Arrivati come siamo sulla soglia del cosiddetto semestre bianco, quando il presidente della Repubblica in scadenza di mandato non può sciogliere le Camere e restituire la parola agli elettori, sono disarmati anche i grillini che volessero scaricare sul governo gli estremi effetti delle loro liti interne. Una crisi si aprirebbe con la soluzione scontata della sostanziale conferma del governo cosiddetto uscente, con qualche ministro in meno. La maggioranza sopravviverebbe con quella parte del movimento che, comunque si volesse o dovesse chiamare, dovesse dissentire dal resto. Quella dei pentastellati di sentirsi e dirsi “la maggioranza”, per quanto relativa, nel Parlamento uscito dalle urne del 2018 ormai è solo una pretesa, non più una realtà dopo tutti i deputati e i senatori che il movimento ha perso per strada, cacciandoli o non.
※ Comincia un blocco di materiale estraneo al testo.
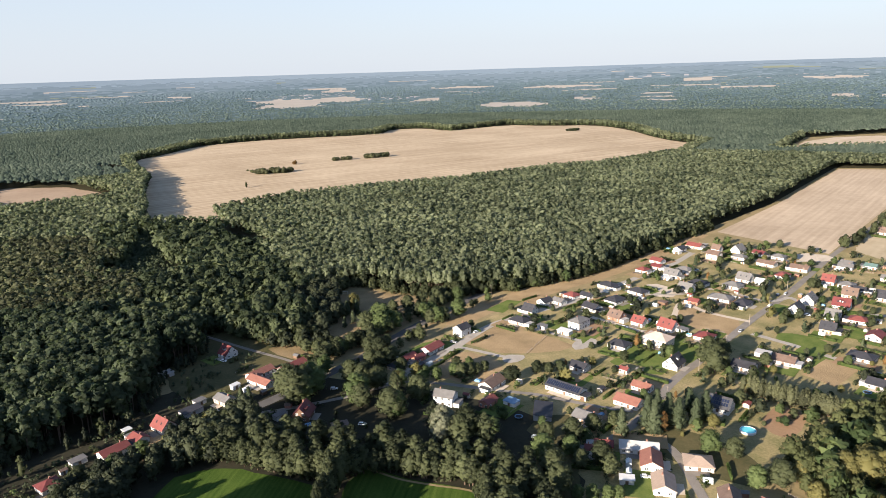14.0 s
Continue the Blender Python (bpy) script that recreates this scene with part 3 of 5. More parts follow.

Ed è diventata una pretesa anche quella di potere svolgere, nelle condizioni in cui si sono messi da soli, chissà quale ruolo nella partita del Quirinale che si dovrà giocare a febbraio dell’anno prossimo.

Non è a rischio il governo Draghi, d’altronde cresciuto nell’ultimo mese di cinque punti nell’indice di gradimento appena rilevato da Ipsos per il Corriere della Sera, di cui riferisce oggi Nando Pagnoncelli precisando ch’esso è arrivato a 69 punti, 71 per la persona del presidente del Consiglio. A rischio piuttosto è il segretario del Pd Enrico Letta, che fa bene nelle foto a rotolarsi le maniche della camicia perché lo aspetta una bella fatica. Che è quella di fronteggiare i malumori nel suo partito, convinto nei mesi scorsi, dopo le improvvise dimissioni di Nicola Zingaretti, di mettersi nelle sue mani, e non in quelle di un Conte “scontato”, come lo ha sfottuto Stefano Rolli nella vignetta del Secolo XIX: un Conte che aveva ricevuto da Grillo l’incarico non tanto di rifondare il MoVimento 5 Stelle quanto di fargli da prestanome proprio su tutto, a cominciare dalla politica estera filocinese. La sponda di Conte è diventata a questo punto per Letta una trappola politicamente fatale.